On remarque aussi des différences entre villes et campagnes. Dans les zones urbaines, l’alcoolisme était vu comme une maladie psychiatrique. A la campagne, ce terme désignait les gens qui n’avaient pas de travail.

Certains cantons disposaient de lois spécifiques, votées par le peuple, comme Vaud et Zurich. D’autres n’en avaient pas, comme à Genèveou Fribourg; ce qui n’empêchait pas les autorités de ces cantons d’incarcérer sous le couvert d’autres lois, comme des lois contre l’alcoolisme.

Les pratiques judiciaires étaient également très variées. Sur Vaud par exemple, les décisions d’internement étaient prises par une commission comptant des médecins, des psychiatres, des gouvernants. Des associations pouvaient faire recours. A Fribourg, les communes demandaient directement aux préfets l’internement des “éléments perturbateurs”, et ces derniers prenaient leur décision seuls.

Traumatismes

Quels étaient les critères pour interner? “La dangerosité et la curabilité d’une personne. Nous sommes d’ailleurs encore aujourd’hui concernés par ces thématiques”, relève Jacques Gasser. La société se questionne sur la façon de se protéger. Les personnes incarcérées étaient toutefois loin d’être comparables à des meurtriers dangereux.

Cela a conduit à de véritables traumatismes, comme le montrent les nombreux entretiens menés avec des victimes d’internements abusifs, indique l’historien bâlois Martin Lengwiler. Certaines personnes ont été enfermées pendant des années avec des criminels condamnés, comme dans les prisons de Bellechasse (FR) et Hindelbank (BE).

Mi-2019

Les recherches vont se poursuivre. Les travaux finaux devraient être présentés à la mi-2019, a annoncé le président de la commission, l’ancien conseiller d’Etat zurichois Markus Notter. Des publications sont prévues. Trente personnes y travaillent à temps partiel, avec un budget de 10 millions de francs.

Le Fonds national suisse se penchera également sur la question, mais se concentrera sur la problématique des enfants placés dans des familles paysannes ou des foyers. Ce programme de recherche devrait débuter au printemps, selon Markus Notter. Il disposera de 10 millions de francs.

Excuses et fonds

Ces dernières années, des efforts en vue de la réhabilitation des victimes ont été faits. Un fonds d’aide immédiate a été créé par la Confédération.
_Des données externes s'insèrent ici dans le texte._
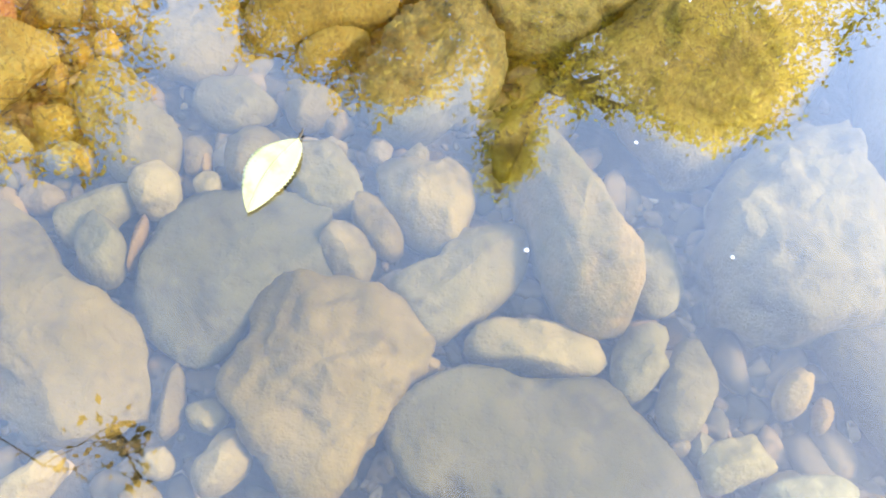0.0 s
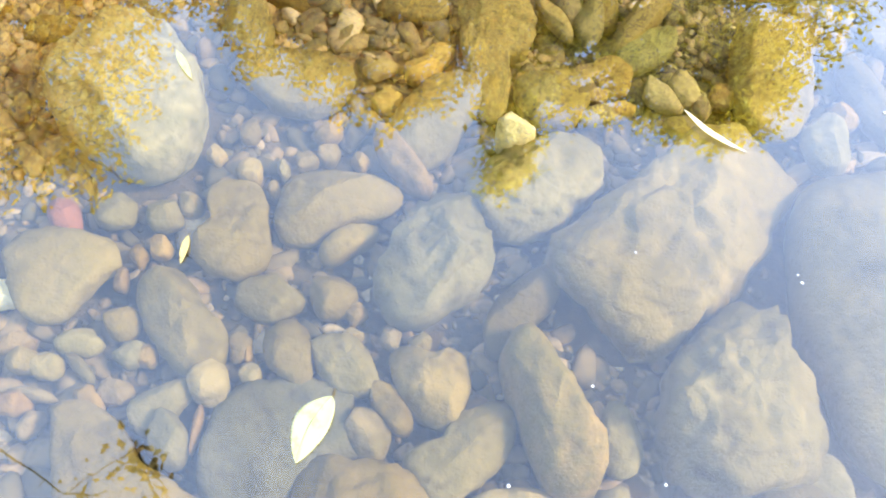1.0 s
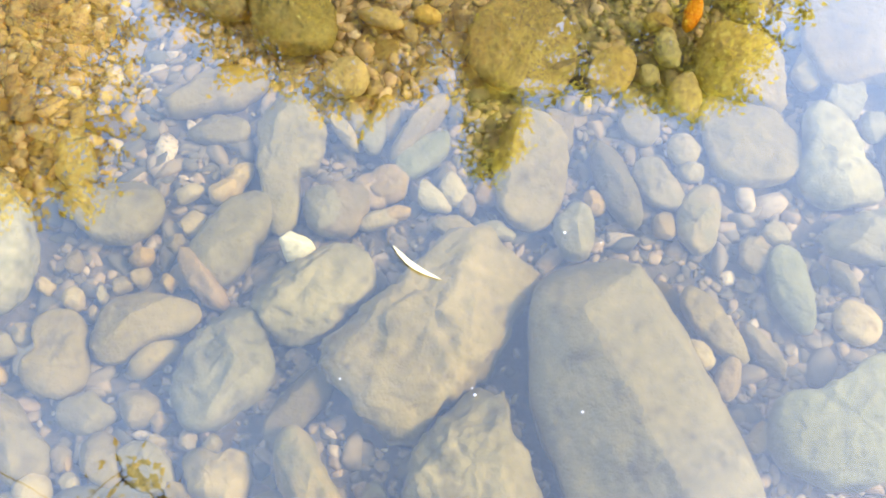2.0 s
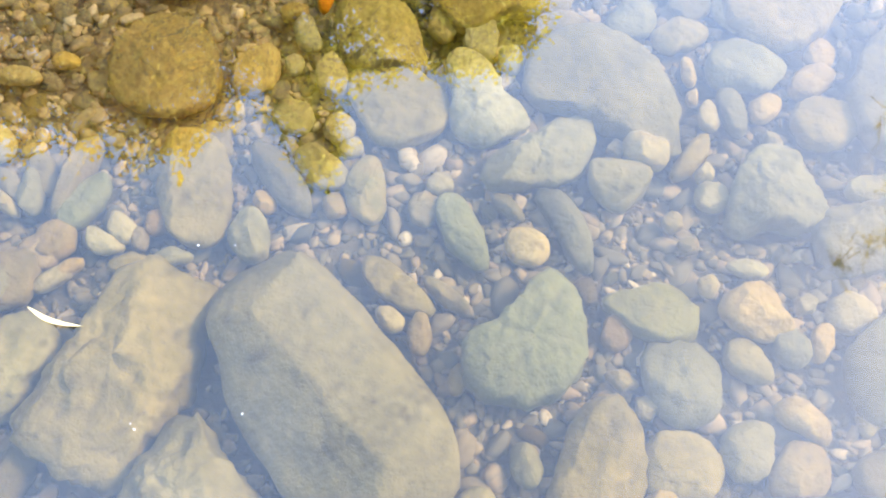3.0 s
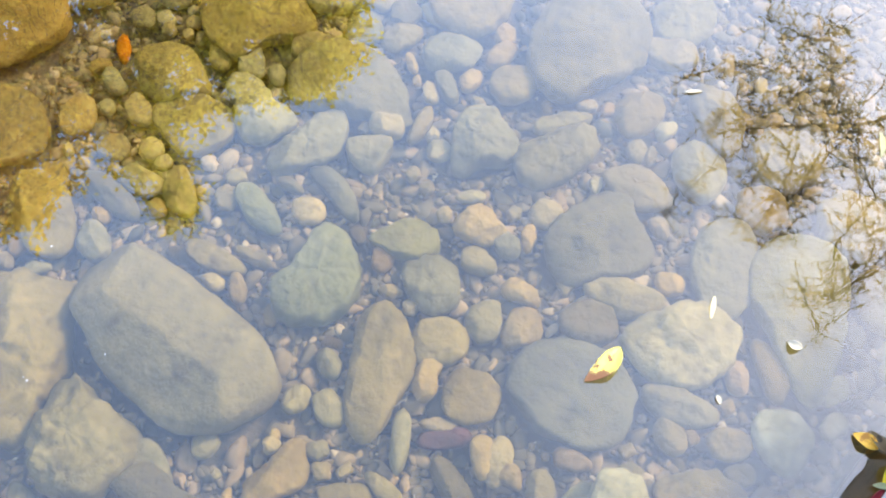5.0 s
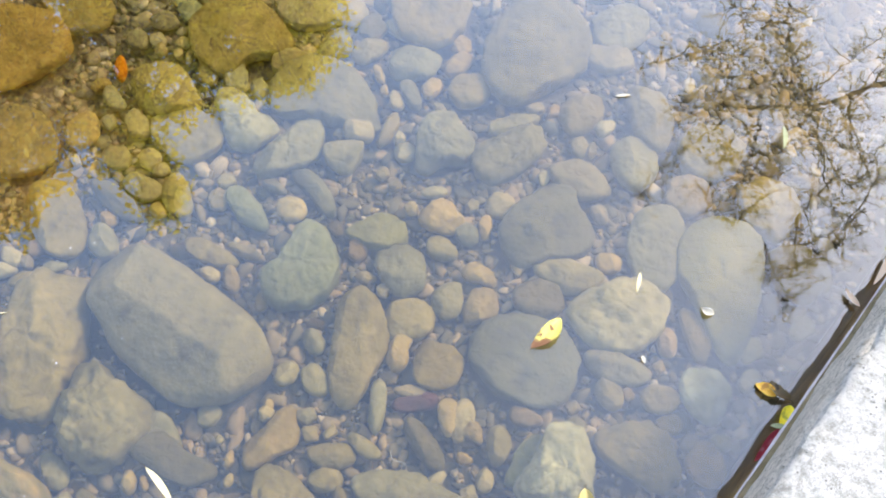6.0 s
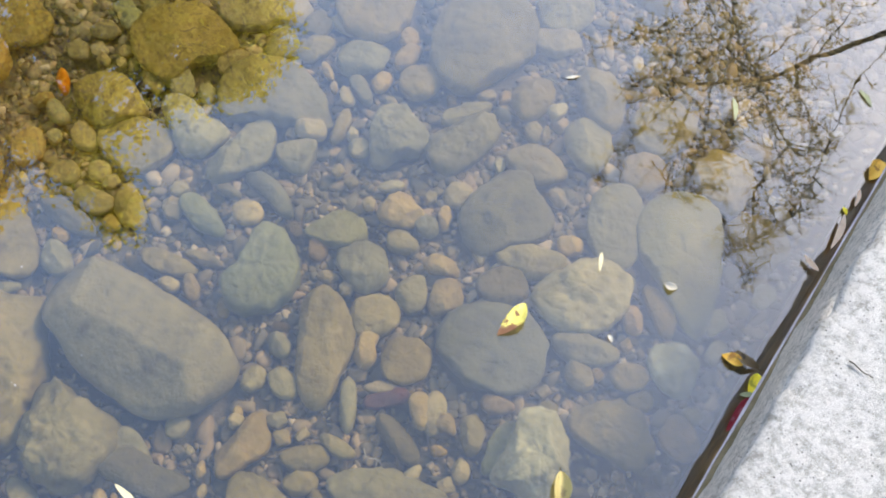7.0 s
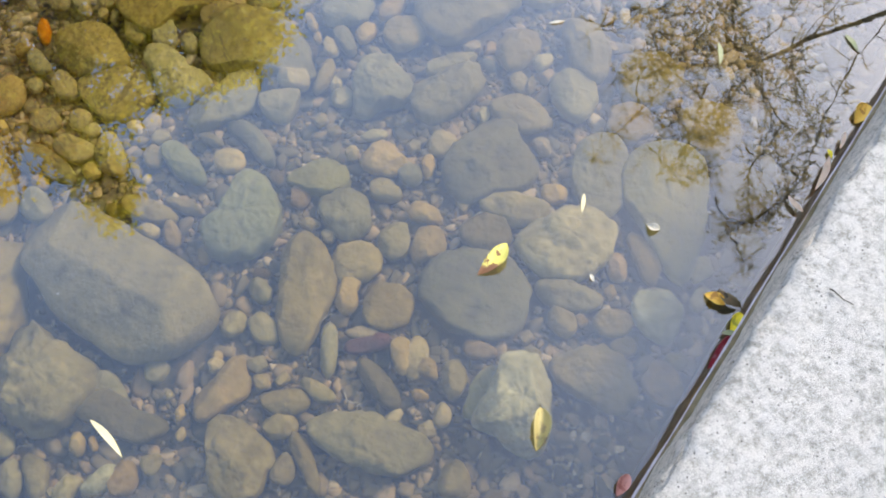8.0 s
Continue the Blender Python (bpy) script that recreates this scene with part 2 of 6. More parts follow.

La ministre de la justice Simonetta Sommaruga a demandé pardon au nom du Conseil fédéral et une loi reconnaissant l’injustice est entrée en vigueur en 2014.

Le 1er avril, elle sera remplacée par une autre loi, qui prévoit des travaux scientifiques et un fonds de 300 millions de francs. Ce fonds permettra aux bénéficiaires de toucher en moyenne 20 à 25’000 francs chacun. Entre 12’000 et 15’000 victimes encore en vie sont concernées.